(This is a guest post from the author’s blog.)
One of the big debates among China real estate watchers is whether the country’s apparent property bubble – characterised by frenzied purchase prices, low occupancy rates, and slumping rents — is restricted purely to premier cities like Beijing and Shanghai, or extends to 2nd and 3rd tier cities as well. I’ve heard experts insist that it’s purely a top-tier phenomenon, but the evidence of my eyes and ears tells me that similar market dynamics have taking hold all across China. An article earlier this week in the Los Angeles Times provides some evidence that I’m right.
I’m briefly quoted in the article, mentioning how dependent local governments have become on property sales as a source of revenue (up to 40%, according to one central government study), which gives them every incentive to keep markets bubbling. But my little tidbit aside, the article is well worth reading for its account of conditions in Hefei, a 3rd tier city that serves as the capital of Anhui province.
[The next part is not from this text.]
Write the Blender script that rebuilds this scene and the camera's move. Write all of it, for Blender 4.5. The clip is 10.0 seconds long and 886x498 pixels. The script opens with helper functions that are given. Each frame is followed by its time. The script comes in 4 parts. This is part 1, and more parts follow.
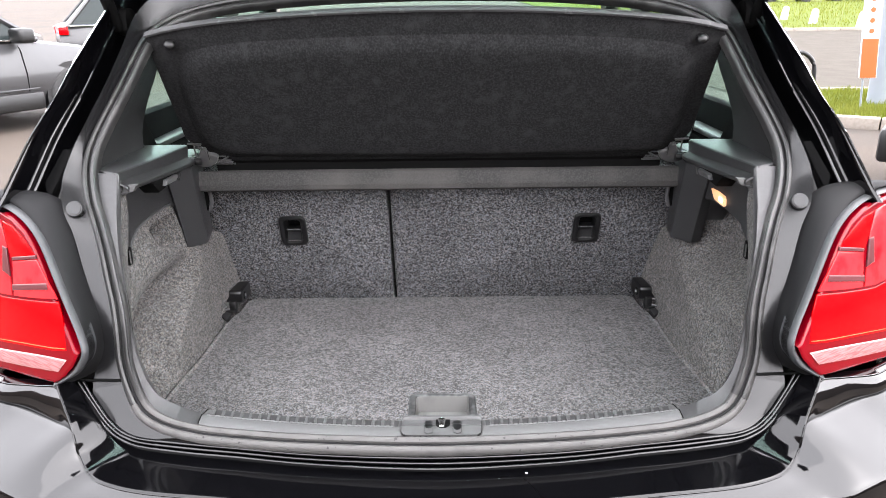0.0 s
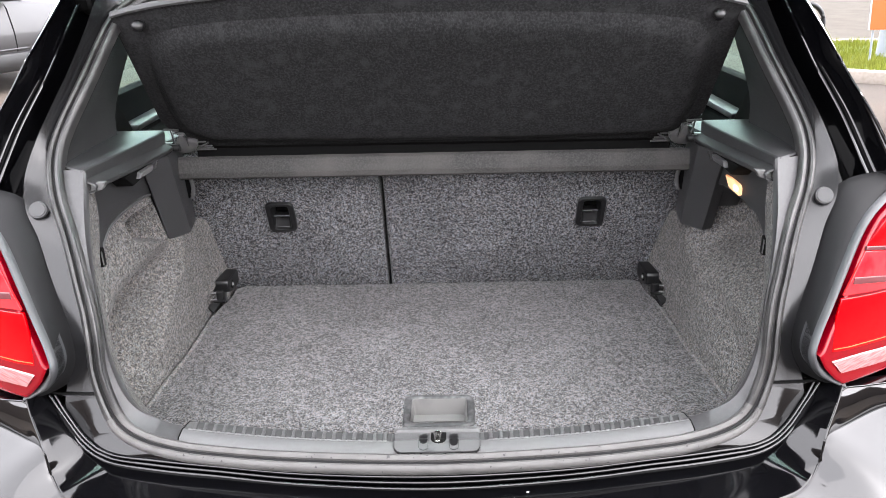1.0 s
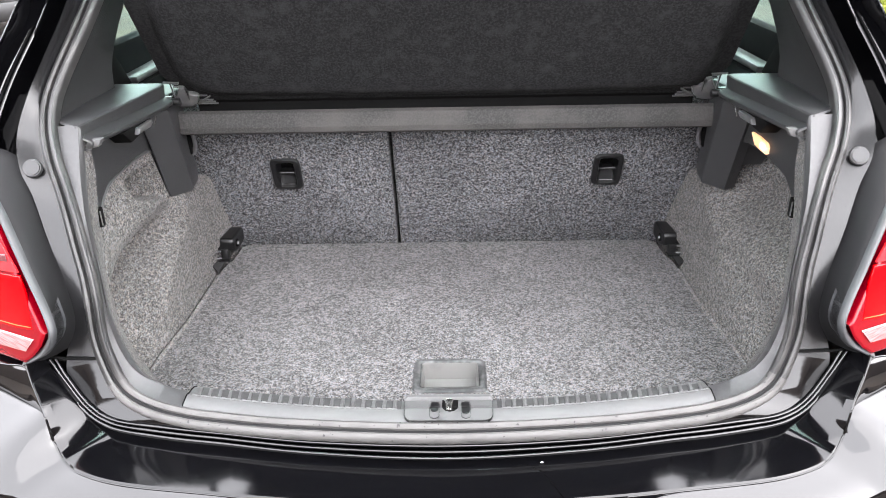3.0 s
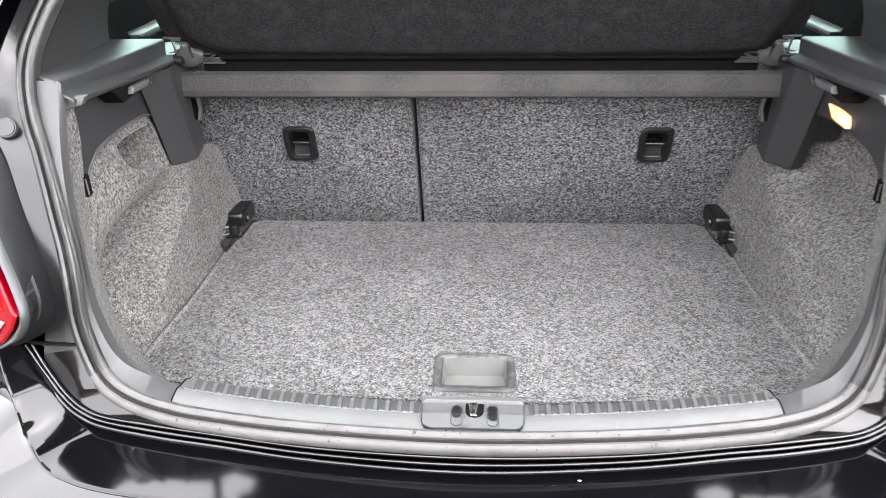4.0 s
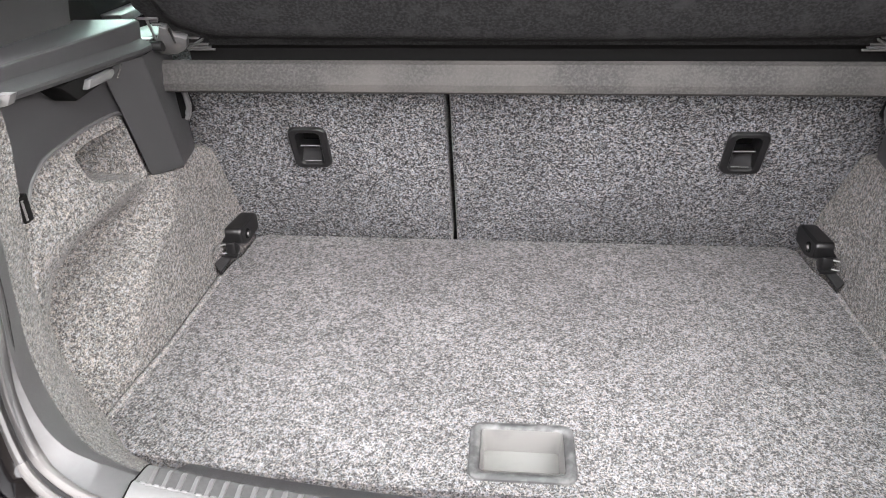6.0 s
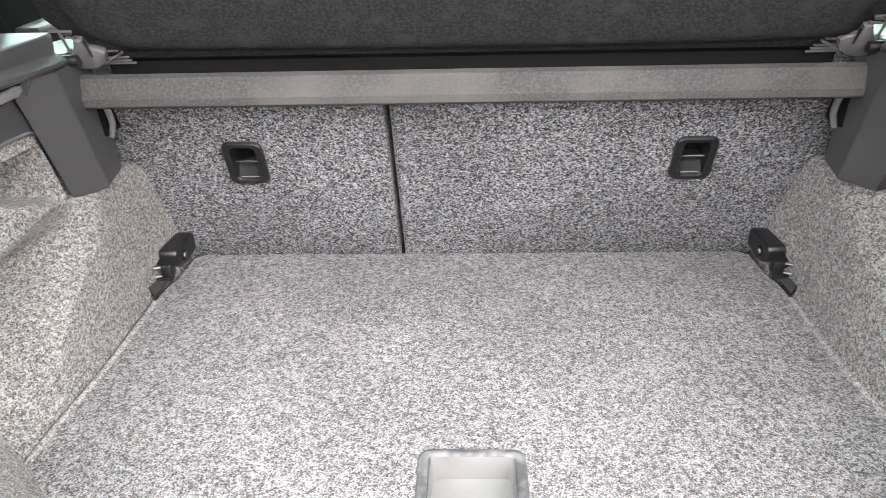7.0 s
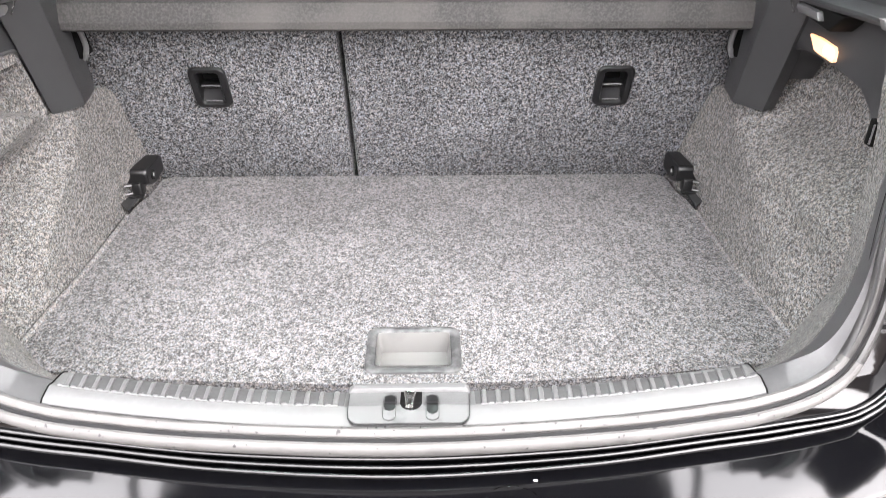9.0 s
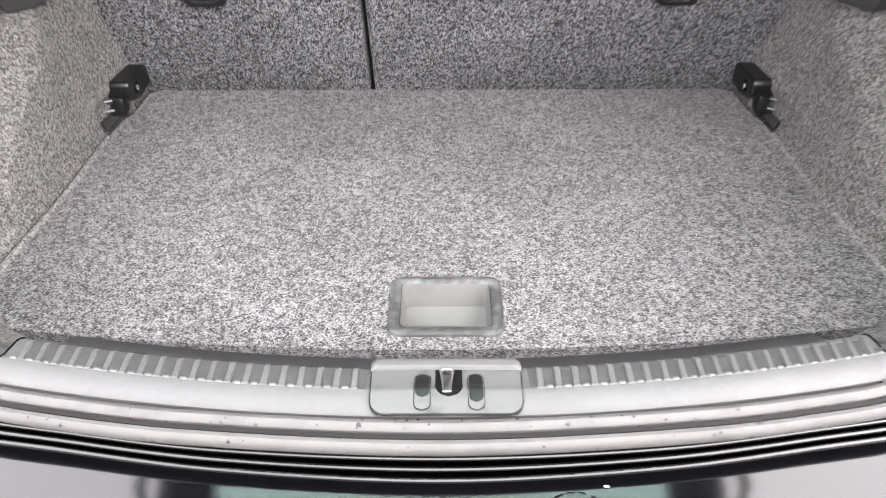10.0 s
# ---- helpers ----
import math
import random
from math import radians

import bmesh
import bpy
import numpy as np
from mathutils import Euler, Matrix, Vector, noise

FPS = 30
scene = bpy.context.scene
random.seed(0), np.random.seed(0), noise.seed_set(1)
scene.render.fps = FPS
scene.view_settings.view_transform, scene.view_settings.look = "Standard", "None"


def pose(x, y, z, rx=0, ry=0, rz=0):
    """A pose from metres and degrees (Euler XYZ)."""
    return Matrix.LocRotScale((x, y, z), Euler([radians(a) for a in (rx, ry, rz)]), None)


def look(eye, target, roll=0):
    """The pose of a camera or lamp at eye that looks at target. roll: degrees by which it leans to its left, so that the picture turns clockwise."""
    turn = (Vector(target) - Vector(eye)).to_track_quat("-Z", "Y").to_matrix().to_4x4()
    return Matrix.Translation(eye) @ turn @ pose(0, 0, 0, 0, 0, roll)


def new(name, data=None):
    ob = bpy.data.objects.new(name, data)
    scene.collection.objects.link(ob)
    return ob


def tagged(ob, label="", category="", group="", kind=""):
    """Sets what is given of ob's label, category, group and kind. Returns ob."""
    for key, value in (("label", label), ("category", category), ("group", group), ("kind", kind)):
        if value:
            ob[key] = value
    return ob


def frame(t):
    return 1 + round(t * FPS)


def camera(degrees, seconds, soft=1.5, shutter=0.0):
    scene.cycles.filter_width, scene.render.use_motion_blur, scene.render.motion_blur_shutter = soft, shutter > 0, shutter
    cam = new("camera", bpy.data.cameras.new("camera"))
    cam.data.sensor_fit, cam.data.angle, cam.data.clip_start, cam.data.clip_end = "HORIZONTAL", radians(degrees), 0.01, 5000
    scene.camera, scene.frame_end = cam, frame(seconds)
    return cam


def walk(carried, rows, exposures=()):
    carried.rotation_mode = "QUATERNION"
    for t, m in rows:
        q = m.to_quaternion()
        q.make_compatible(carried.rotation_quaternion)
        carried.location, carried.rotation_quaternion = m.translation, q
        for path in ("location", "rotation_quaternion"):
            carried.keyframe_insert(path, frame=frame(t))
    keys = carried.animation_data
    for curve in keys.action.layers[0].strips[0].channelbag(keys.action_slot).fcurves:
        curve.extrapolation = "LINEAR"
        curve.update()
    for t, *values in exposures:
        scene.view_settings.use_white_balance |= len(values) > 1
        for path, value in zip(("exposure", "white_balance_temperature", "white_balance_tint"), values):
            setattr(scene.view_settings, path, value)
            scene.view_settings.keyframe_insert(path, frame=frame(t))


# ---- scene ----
cam = camera(62.4, 10.0, soft=0.85, shutter=0.4)
PATH = [
    (0, (0.016, 0.352, 1.311), (0.006, 2.249, 0.677), -0.7),
    (0.5, (0.019, 0.427, 1.324), (0.007, 2.303, 0.63), -1.0),
    (1, (0.026, 0.458, 1.349), (0.012, 2.312, 0.598), -1.2),
    (1.5, (0.026, 0.455, 1.363), (0.007, 2.291, 0.569), -1.3),
    (2, (0.021, 0.463, 1.363), (-0.001, 2.283, 0.535), -1.3),
    (2.5, (0.025, 0.479, 1.36), (-0.004, 2.288, 0.507), -1.3),
    (3.8, (0.004, 0.6, 1.296), (-0.065, 2.383, 0.392), -0.6),
    (4, (0.013, 0.634, 1.284), (-0.091, 2.408, 0.366), -0.9),
    (4.5, (0.005, 0.713, 1.259), (-0.138, 2.475, 0.323), -0.7),
    (5, (-0.012, 0.785, 1.248), (-0.187, 2.535, 0.296), -0.6),
    (5.2, (-0.015, 0.803, 1.244), (-0.205, 2.551, 0.291), -0.7),
    (6.3, (-0.016, 0.903, 1.224), (-0.182, 2.66, 0.282), -1.7),
    (6.5, (-0.009, 0.913, 1.222), (-0.154, 2.673, 0.284), -1.7),
    (7, (0.007, 0.928, 1.221), (-0.072, 2.693, 0.283), -1.6),
    (7.5, (0.02, 0.921, 1.228), (0.004, 2.685, 0.286), -1.3),
    (8, (0.028, 0.873, 1.23), (0.053, 2.632, 0.278), -0.7),
    (8.5, (0.03, 0.805, 1.234), (0.069, 2.546, 0.251), -0.2),
    (9, (0.029, 0.774, 1.22), (0.062, 2.487, 0.188), 0.1),
    (9.5, (0.02, 0.822, 1.192), (0.036, 2.484, 0.08), 0.1),
    (10, (0.003, 0.934, 1.153), (0.002, 2.51, -0.077), -0.2),
]
EXPOSURES = [(0, 1.28, 6450, 15), (1, 1.42, 6450, 15), (2.5, 1.68, 6450, 14), (4.5, 1.96, 6550, 14), (6.5, 2.18, 6700, 15), (7.5, 2.44, 6650, 15), (9, 2.28, 6650, 15), (10, 1.94, 6650, 16)]
walk(cam, [(t, look(eye, target, roll)) for t, eye, target, roll in PATH], EXPOSURES)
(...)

When the author, Beijing-based reporter David Pierson, first called me up and asked about real estate speculation in 2nd and 3rd tier cities, Hefei was one of the first names off the tip of my tongue. Before 1949, Hefei was a small market town, and even just a couple years ago, it was a pretty dusty, unassuming place. Anhui province belongs to what I call (in my Nine Nations of China framework) The Crossroads, a largely rural region along the middle Yangtze River that supplies many of China’s migrant workers. I’ve spent some time in Hefei on business, and I’ve been astounded at the colossal development taking place around its airport. While impressive in both scale and grandiosity, it just didn’t make sense to me, and was actually one of the first things that got me thinking seriously about the prospect of a property bubble in China.
It just so happened that David had just returned from Hefei, and that the frenetic real estate market there formed the basis for his story. Noting that average housing prices in Hefei soared 50% last year, he describes the scene:
Taxi drivers boast of owning multiple flats for investment. Billboards hawk developments with names such as Villa Glorious and Rich Country. Frenzied crowds pack sales events with bags of cash, buying units that exist only on blueprints …
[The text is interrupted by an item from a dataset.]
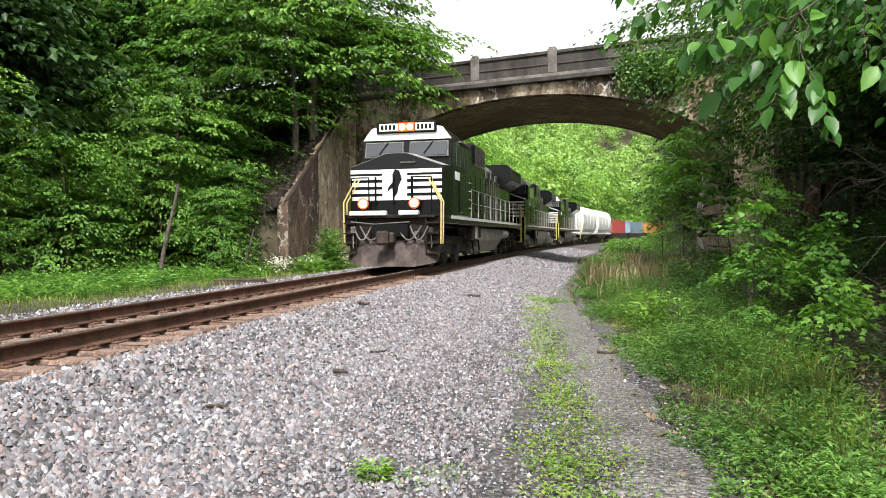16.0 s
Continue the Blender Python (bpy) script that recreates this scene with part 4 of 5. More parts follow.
def build_loco(lead):
    lit = "headlights on" if lead else "coupled in the train"
    loco = thing("locomotive", "black diesel locomotive with white nose stripes, " + lit, "locomotive", "locomotives of the train")
    f = -LOCO / 2
    dusty = None if lead else M_TANK
    sets = bogie(loco, f + 4.1, 3, 1.95, dusty) + bogie(loco, -f - 4.1, 3, 1.95, dusty)
    # frame and walkway
    bm = bmesh.new()
    box(bm, -1.50, 1.50, f + 0.55, -f - 0.5, 1.36, 1.62, 0.02)
    box(bm, -0.55, 0.55, f + 0.3, -f - 0.3, 0.95, 1.36, 0.02)
    part("frame", bm, M_BLACK, loco)
    for side in (-1, 1):
        bm = bmesh.new()
        box(bm, side * 1.505 - 0.012, side * 1.505 + 0.012, f + 2.0, -f - 1.0, 1.52, 1.62)
        part("sill_stripe", bm, M_WHITE, loco, "white stripe along the walkway edge")
    # plow
    bm = bmesh.new()
    front = [(-1.48, f + 0.62), (-0.9, f + 0.12), (0.9, f + 0.12), (1.48, f + 0.62)]
    top = [bm.verts.new((x, y + 0.32, 0.86)) for x, y in front]
    low = [bm.verts.new((x * 0.93, y - 0.10, 0.09 if abs(x) < 1 else 0.20)) for x, y in front]
    tb = [bm.verts.new((x, y + 0.40, 0.86)) for x, y in front]
    lb = [bm.verts.new((x * 0.93, y + 0.0, 0.09 if abs(x) < 1 else 0.20)) for x, y in front]
    for i in range(3):
        bm.faces.new((low[i], low[i + 1], top[i + 1], top[i]))
        bm.faces.new((lb[i + 1], lb[i], tb[i], tb[i + 1]))
        bm.faces.new((top[i], top[i + 1], tb[i + 1], tb[i]))
        bm.faces.new((low[i + 1], low[i], lb[i], lb[i + 1]))
    part("plow", bm, M_PLOW, loco, "dusty grey snow plow blade")
    # pilot plate, coupler, hoses
    bm = bmesh.new()
    box(bm, -1.46, 1.46, f + 0.5, f + 0.66, 0.70, 1.62, 0.02)
    part("pilot", bm, M_PILOT, loco)
    bm = bmesh.new()
    box(bm, -0.16, 0.16, f - 0.15, f + 0.6, 0.78, 1.08, 0.04)
    box(bm, -0.26, 0.10, f - 0.32, f - 0.05, 0.72, 1.14, 0.06)
    box(bm, 0.12, 0.26, f - 0.28, f - 0.02, 0.76, 1.10, 0.05)
    part("coupler", bm, M_RUNGEAR, loco, "heavy steel knuckle coupler")
    for x0, x1 in ((-0.95, -0.2), (0.2, 0.95), (-1.15, -0.6), (0.6, 1.15)):
        bm = bmesh.new()
        pts = [Vector((x0 + (x1 - x0) * k / 8, f + 0.36 - 0.08 * math.sin(math.pi * k / 8), 1.28 - 0.42 * math.sin(math.pi * k / 8))) for k in range(9)]
        for a, b in zip(pts, pts[1:]):
            rod(bm, a, b, 0.026, 0.026, 6)
        part("air_hose", bm, M_STEEL, loco)
    for side in (-1, 1):
        bm = bmesh.new()
        for k in range(4):
            box(bm, side * 1.28 - 0.2, side * 1.28 + 0.2, f + 0.36, f + 0.56, 0.45 + 0.3 * k, 0.49 + 0.3 * k)
        rod(bm, (side * 1.08, f + 0.38, 0.45), (side * 1.08, f + 0.38, 1.5), 0.02)
        part("corner_steps", bm, M_PILOT, loco)
    # front deck bar
    bm = bmesh.new()
    box(bm, -1.34, 1.34, f + 0.36, f + 0.60, 1.52, 1.60, 0.01)
    ledge = part("anticlimber", bm, M_PILOT, loco)
    for x0, x1 in ((-1.28, -0.14), (0.26, 0.86)):
        bm = bmesh.new()
        box(bm, x0, x1, f + 0.30, f + 0.52, 1.60, 1.74, 0.02)
        part("step_bar", bm, M_WHITE, ledge, "white bar above the coupler")
    bm = bmesh.new()
    box(bm, -1.46, 1.46, f + 0.42, f + 0.95, 1.55, 1.63, 0.01)
    part("front_deck", bm, M_BLACK, loco)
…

While pricey by local standards, [prices at $120,000 per apartment are] still a fraction of what homes cost in the capital. That’s why buyers continue to pour in from across the region, accumulating apartments as a hedge against inflation in a nation where there are few investment alternatives. More residential units were sold here the first three months of 2010 than in Beijing or Shanghai — cities four times the size of Hefei . . .
About 15% of the city’s residents are now estimated to be construction workers . . . One of the most popular radio programs here is an afternoon talk show called “Blossom Real Estate.” Some prospective buyers get half a dozen text messages a day on their mobile phones from developers advertising new properties . . . “Everyone in Hefei lives with the real estate industry,” said Guo Hongbing, a marketing consultant for several developers. “You can’t escape it.”
Note several familiar trends I’ve been mentioning all along: people (many of them from out of town) buying multiple apartments they have no intention of occupying; funds channeled into real estate due to lack of investment alternatives; a property market that far outstrips the local economy in size and energy; reliance on construction as a source of jobs; and buyer psychology approaching obsession. In particular, David observes the same low occupancy rates that caught my attention in the first place:
All the properties had been sold, and Guo was interested in estimating how many were left empty by investors. His unscientific method? Looking for curtains.
“See, less than half that building is occupied,” he said, pointing to one block with several bare windows. “These speculators want to buy as many as possible.”
So is China’s property bubble limited to Beijing and Shanghai? One Chinese economist weighs in:
“The situation in Hefei is a symbol of the craziness in China’s real estate market,” said Cao Jianhai, a professor of economics at the Chinese Academy of Social Sciences, a government think tank. “Prices in second- and third-tier cities are increasing more dramatically than in the first tier. It’s very dangerous, and it puts local banks at risk.”
For those who are interested in my take on the Chinese government’s efforts to cool down all this excitement, and whether they will prove effective or not, you may want to check out this syndicated AFP article that quoted me earlier this week. One of the government’s main objectives, I note, is simply to signal its intent:
“The government is sending out signals that it is not going to keep this party going and that has made people more cautious,” said Patrick Chovanec, an economics professor at Tsinghua University.
But in a comment that didn’t make it into the article, I worried that while investors are getting jittery about prominent markets like Beijing and Shanghai, rather than exiting real estate altogether, they may just be shifting their focus to 2nd and 3rd tier cities. As for the practical effect of some of the government’s more piecemeal measures (such as requiring higher down-payments on mortgages), I have my doubts:
Chovanec warned the measures aimed at curbing speculative activity could miss their target because about 50 per cent of residential purchases were paid for in cash.
“Most of the people paying cash are buying their second, third, fourth or fifth unit to hold idle as a place to stash their cash,” he said.
A holding tax on vacant properties and increased investment options for Chinese people would be more effective in curbing prices, Chovanec said.